Asphaltene plugging is one of the most frequent causes of production depletion in medium and light crude oil reservoirs, specially when the pressure declines due to its exploitation, and asphaltene solubility reaches a minimum. Other physico-chemical phenomena, like intrinsic unstability of the produced crude oil, incompatibility between "commingled" produced oils, drilling fluids and produced oil, or between streams entering flow stations, as well as inadequate stimulation procedures, can be responsible for asphaltene deposition during crude oil production and transportation, going from the reservoir to surface facilities. Prevention methods oriented to asphaltene deposition control include the injection of chemical additives. These products have the particularity of disperse or inhibit asphaltene aggregation, avoiding the formation of precipitates that eventually deposit on metal or mineral surfaces, causing a severe flow reduction, and even formation or tube plugging. The main purpose of this work is to show the application of a systematic technique for chemical treatment evaluation, oriented towards the production restarting of asphaltene plugged oil wells in a Lake Maracaibo reservoir. Dead oils and deposits from neighbor oil wells of the same reservoir were characterized, along with the evaluation of some commercial additives, in terms of their performance as asphaltene deposition inhibitors, under atmospheric conditions. The results allowed selecting the best product to be evaluated under reservoir conditions. Its addition to live oil samples, at reservoir pressure and temperature, showed a clear reduction of the asphaltene precipitation pressure onsets. A complete chemical treatment, including the selected product, was used for production restarting of the plugged oil wells. Field operation procedures used in these cases are described. Also, production history data of the actual oil wells, comparing their productivity before and after the treatment, are shown in order to demonstrate the efficiency of the methodology.
Introduction
Organic solid deposition is one of the most serious problems faced in oil production operations. This problem can occur through all the production, transportation and storage steps, depending on the fluid nature and surrounding conditions, affecting the flow behavior of the reservoir through oil wells and pipelines.
Asphaltene precipitation and deposition have origin in several physico-chemical phenomena.1–5 These aspects include pressure depletion during production, or tubing restrictions, crude oil intrinsic unstability (chemical characteristics), fluids incompatibility due to commingling production and blends from different wells, inappropriate stimulations and treatments (cleaning and squeeze procedures with highly paraffinic solvents, as gasoil, kerosene, etc.).

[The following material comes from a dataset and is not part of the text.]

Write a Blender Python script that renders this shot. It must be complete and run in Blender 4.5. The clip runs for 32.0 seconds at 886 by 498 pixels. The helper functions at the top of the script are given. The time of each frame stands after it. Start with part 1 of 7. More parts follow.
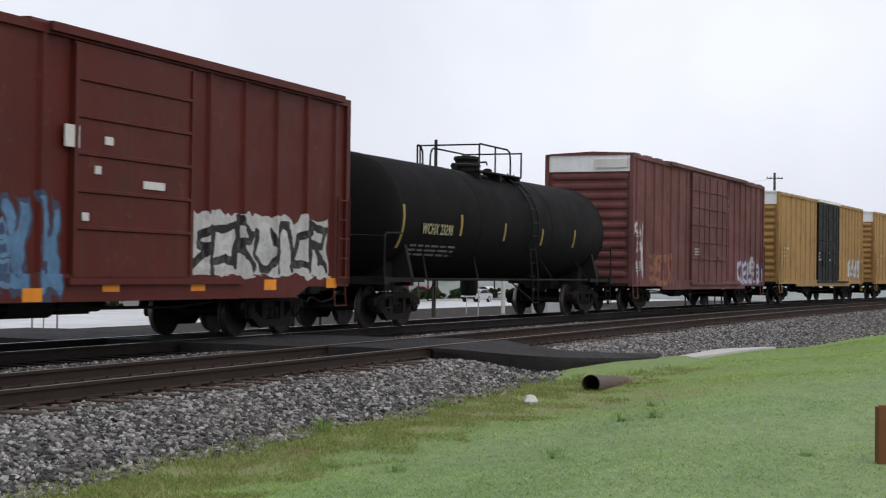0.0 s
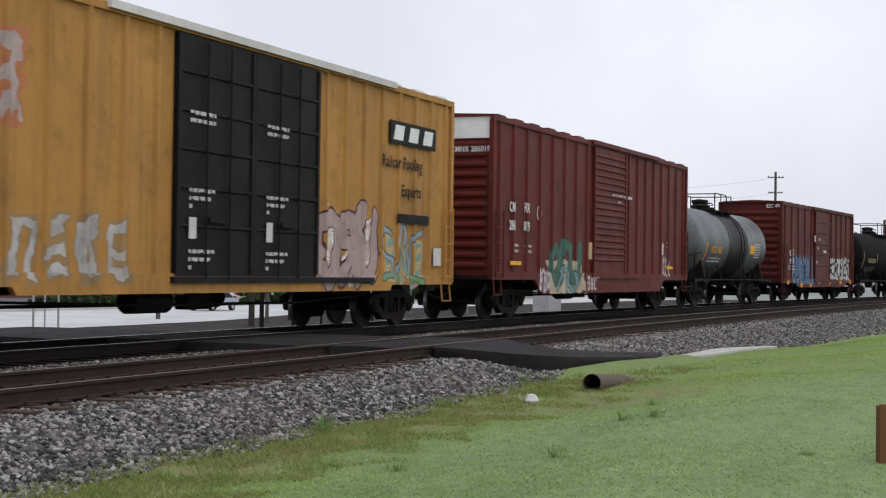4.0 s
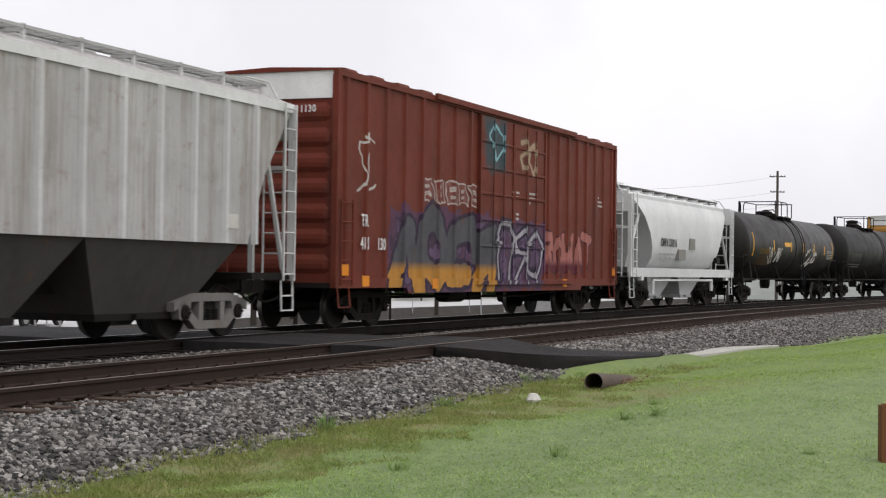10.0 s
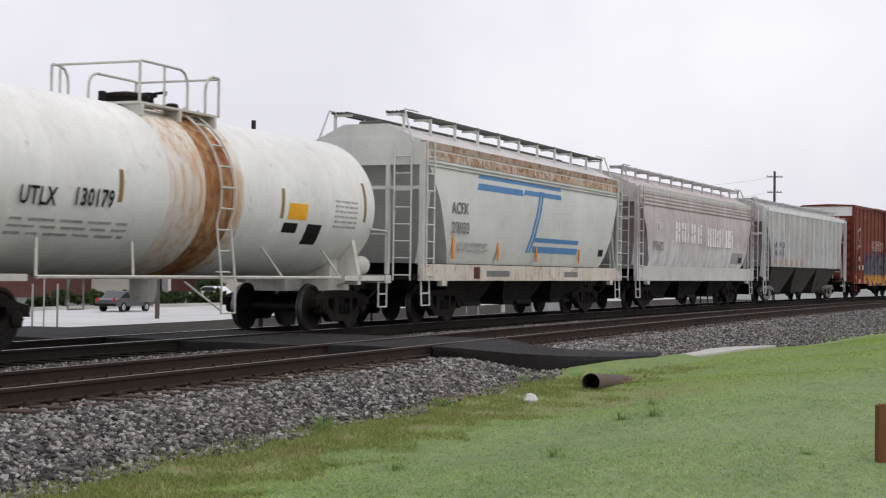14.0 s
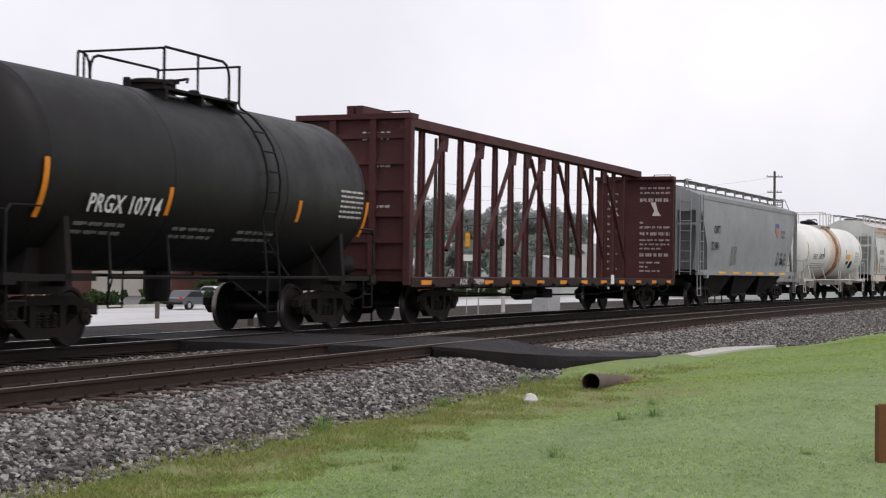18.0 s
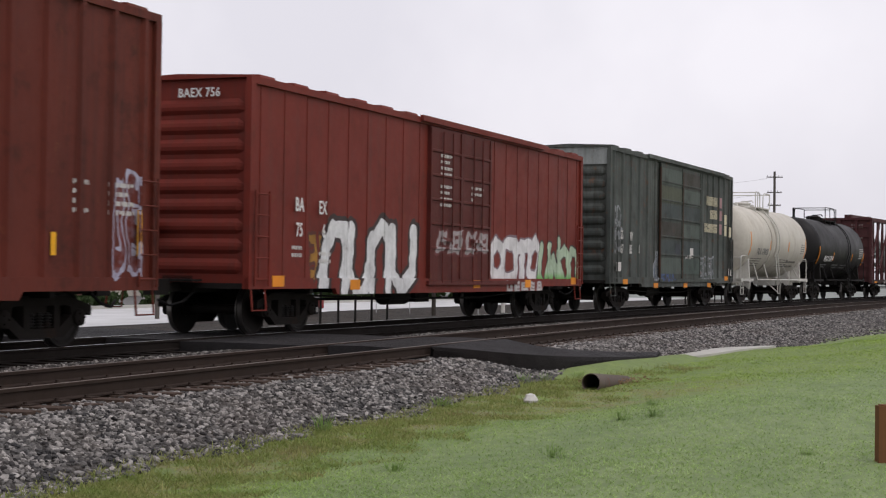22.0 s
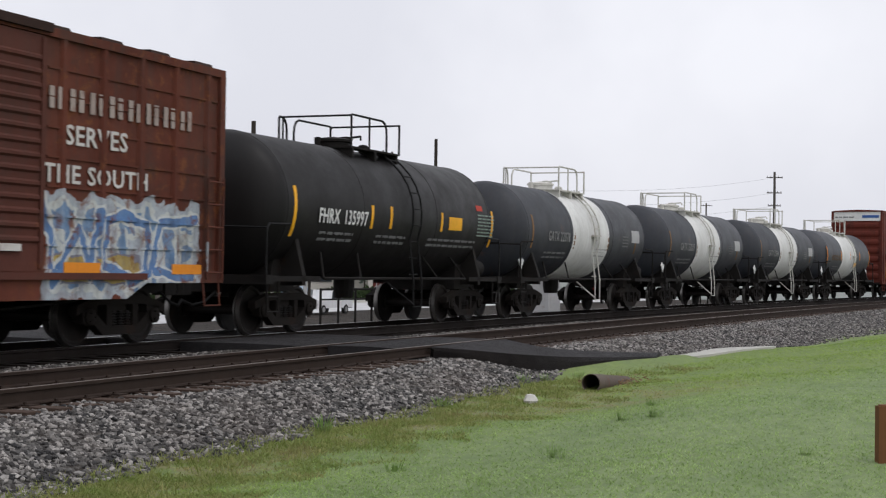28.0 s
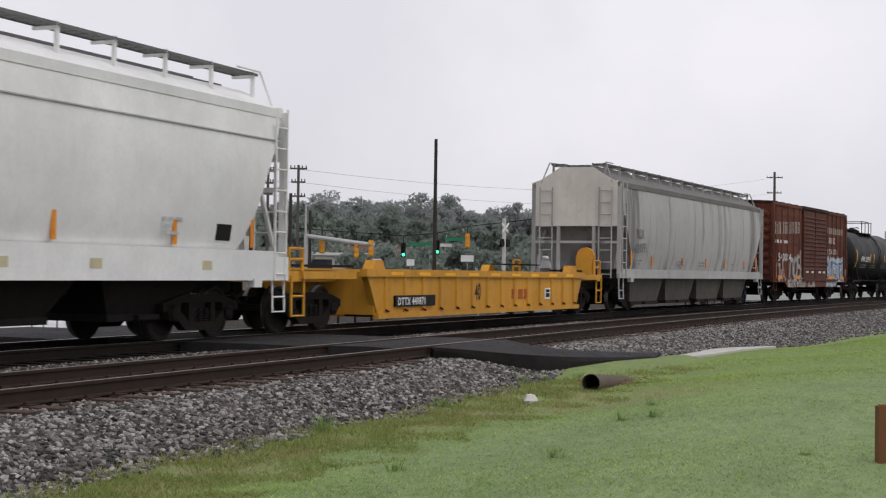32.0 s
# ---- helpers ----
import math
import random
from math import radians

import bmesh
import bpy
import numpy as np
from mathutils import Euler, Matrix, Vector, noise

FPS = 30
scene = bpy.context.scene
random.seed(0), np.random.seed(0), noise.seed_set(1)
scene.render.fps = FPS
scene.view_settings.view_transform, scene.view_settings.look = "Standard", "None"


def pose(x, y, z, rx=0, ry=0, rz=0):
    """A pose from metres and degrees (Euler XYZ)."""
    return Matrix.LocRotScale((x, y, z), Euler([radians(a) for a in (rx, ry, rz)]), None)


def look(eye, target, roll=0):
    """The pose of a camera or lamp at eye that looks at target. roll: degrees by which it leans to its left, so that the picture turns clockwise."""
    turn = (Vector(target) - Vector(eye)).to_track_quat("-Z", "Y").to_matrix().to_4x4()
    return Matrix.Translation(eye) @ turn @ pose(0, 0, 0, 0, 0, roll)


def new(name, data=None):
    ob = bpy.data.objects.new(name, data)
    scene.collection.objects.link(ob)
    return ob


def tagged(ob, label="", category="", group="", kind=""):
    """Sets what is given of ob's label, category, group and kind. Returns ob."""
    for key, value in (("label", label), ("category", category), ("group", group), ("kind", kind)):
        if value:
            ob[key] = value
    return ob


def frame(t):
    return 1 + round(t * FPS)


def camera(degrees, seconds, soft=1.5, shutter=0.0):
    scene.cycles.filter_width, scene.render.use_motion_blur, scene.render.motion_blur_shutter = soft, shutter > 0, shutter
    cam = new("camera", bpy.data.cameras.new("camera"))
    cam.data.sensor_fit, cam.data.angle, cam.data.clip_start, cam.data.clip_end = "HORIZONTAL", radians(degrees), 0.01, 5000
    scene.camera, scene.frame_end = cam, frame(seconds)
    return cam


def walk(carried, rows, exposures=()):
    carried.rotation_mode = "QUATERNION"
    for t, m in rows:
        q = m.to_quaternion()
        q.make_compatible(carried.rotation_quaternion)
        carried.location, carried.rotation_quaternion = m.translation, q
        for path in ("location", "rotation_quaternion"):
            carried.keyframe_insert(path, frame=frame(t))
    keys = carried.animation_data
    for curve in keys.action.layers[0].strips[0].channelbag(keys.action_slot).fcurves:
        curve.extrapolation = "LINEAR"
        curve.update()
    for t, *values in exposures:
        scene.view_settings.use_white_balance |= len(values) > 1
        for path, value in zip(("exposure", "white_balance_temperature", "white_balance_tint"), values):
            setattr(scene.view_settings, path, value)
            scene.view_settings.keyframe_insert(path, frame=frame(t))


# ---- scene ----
# ---- camera and its path ----
LENS = 32.2475
YAW, PITCH, ROLL, EYE_Z = 1.2036, 0.0145, 0.82, 1.219
cam = camera(LENS, 32.0, soft=1.2, shutter=0.12)


def gaze(t, dyaw=0.0, dpitch=0.0):
    a, b = YAW + dyaw, PITCH + dpitch
    ahead = (math.sin(a) * math.cos(b), math.cos(a) * math.cos(b), EYE_Z + math.sin(b))
    return (t, look((0, 0, EYE_Z), ahead, ROLL))


K = 1 / 2712
walk(cam, [gaze(0, 0, 2.5 * K), gaze(1, -1.5 * K, 1.5 * K), gaze(3, -1 * K, 1.5 * K), gaze(5.5, -3 * K, 0), gaze(7, -3 * K, 0),
           gaze(8, -5 * K, 0), gaze(9, -5 * K, -0.5 * K), gaze(10, -5 * K, -0.5 * K), gaze(10.5, -2 * K, -1 * K), gaze(11, 0, 0),
           gaze(14, 0, 0), gaze(14.5, 0, -0.5 * K), gaze(17, 0, -0.5 * K), gaze(18, 0, 0), gaze(21.5, 0, 0), gaze(22.5, 0, 1 * K),
           gaze(32, 0, 1.2 * K)],
     exposures=[(0, 0.0, 6250, 10), (6, -0.08, 6300, 11), (9, -0.06, 6450, 12), (10, 0.1, 6650, 11), (11, 0.06, 6550, 13), (12, -0.06, 6450, 13), (14, -0.03, 6500, 13), (17, 0.0, 6550, 14), (19, 0.1, 6550, 14), (20, 0.02, 6550, 14), (21, 0.22, 6700, 13), (22, -0.1, 6550, 15), (24, 0.06, 6450, 12), (25, -0.17, 6450, 12), (28, -0.08, 6400, 11), (29, 0.05, 6550, 11), (30, 0.0, 6550, 12), (31, 0.0, 6550, 13), (32, -0.14, 6550, 13)])

# ---- sky and light: a bright overcast ----
world = bpy.data.worlds.new("overcast")
scene.world = world
world.use_nodes = True
wn, wl = world.node_tree.nodes, world.node_tree.links
wn.clear()
sky = wn.new("ShaderNodeTexSky")
sky.sky_type = "NISHITA"
sky.sun_disc = False
sky.sun_elevation, sky.sun_rotation = radians(55), radians(200)
sky.air_density, sky.dust_density, sky.ozone_density = 1.0, 4.0, 1.0
hsv = wn.new("ShaderNodeHueSaturation")
hsv.inputs["Saturation"].default_value = 0.10
flat = wn.new("ShaderNodeMix")
flat.data_type = "RGBA"
flat.inputs[0].default_value = 0.72
flat.inputs[7].default_value = (7.7, 7.75, 8.2, 1)
wbg = wn.new("ShaderNodeBackground")
wbg.inputs[1].default_value = 0.14
wo = wn.new("ShaderNodeOutputWorld")
wl.new(sky.outputs[0], hsv.inputs["Color"])
wl.new(hsv.outputs[0], flat.inputs[6])
# faint grey folds in the cloud
cloud = wn.new("ShaderNodeTexNoise")
cloud.inputs["Scale"].default_value, cloud.inputs["Detail"].default_value, cloud.inputs["Roughness"].default_value = 3.2, 5, 0.55
fold = wn.new("ShaderNodeValToRGB")
fold.color_ramp.elements[0].position, fold.color_ramp.elements[1].position = 0.34, 0.66
fold.color_ramp.elements[0].color, fold.color_ramp.elements[1].color = (0.88, 0.885, 0.90, 1), (1.06, 1.06, 1.055, 1)
shade = wn.new("ShaderNodeMix")
shade.data_type, shade.blend_type = "RGBA", "MULTIPLY"
shade.inputs[0].default_value = 1.0
wl.new(cloud.outputs["Fac"], fold.inputs[0])
wl.new(flat.outputs[2], shade.inputs[6])
wl.new(fold.outputs[0], shade.inputs[7])
wl.new(shade.outputs[2], wbg.inputs[0])
wl.new(wbg.outputs[0], wo.inputs[0])
sun_data = bpy.data.lights.new("sun", "SUN")
sun_data.energy, sun_data.angle, sun_data.color = 0.7, radians(25), (1.0, 0.97, 0.93)
sun = new("sun", sun_data)
sun.matrix_world = look((0, 0, 60), (18, 30, 0))

# ---- the track's line: straight, then bending ever more to the side of the camera ----
BEND, TIGHTEN = 0.6031e-3, 1.5057e-5
GAUGE = 1.505
RAIL_B = 9.503                       # near rail of the near track
NEAR = RAIL_B + GAUGE / 2
FAR = NEAR + 4.284
S_LO, S_HI = -18.0, 175.0


def line(s, off):
    """A point at s along the track, off to the far side of the eye, and the heading there."""
    q = min(max(s, S_LO), S_HI)
    h = BEND * q + TIGHTEN * q * q / 2
    x = q - BEND * BEND * q ** 3 / 6
    y = -(BEND * q * q / 2 + TIGHTEN * q ** 3 / 6)
    x, y = x + (s - q) * math.cos(h), y - (s - q) * math.sin(h)
    return x + off * math.sin(h), y + off * math.cos(h), -h


def rolled(t):
    """How far the train has come at t, from where it is at 16 s."""
    q = t - 16
    return 14.7743 * q + 0.0313 * q * q / 2 + 1.1195e-3 * q ** 3 / 6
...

Generally, asphaltene deposition can be controlled using predictive, corrective or preventing methods. Stability tests, based on an IFP standard method,6 can provide information about the crude oil asphaltene precipitation propensity, and stability of a crude oil blend. Some models, like SPLAH™, allow predicting the asphaltene flocculation pressure and temperature conditions, after the introduction of experimentally determined oil characteristics in this program (fluid composition and physico-chemical properties).7–10
Corrective actions include removal methods with mechanical treatment (scrapping or pigging)6 or chemical treatments (deposit dissolution using aromatic solvents)11–17. These methods (and their combinations) are used when the real problem is already present, and important production looses have occurred.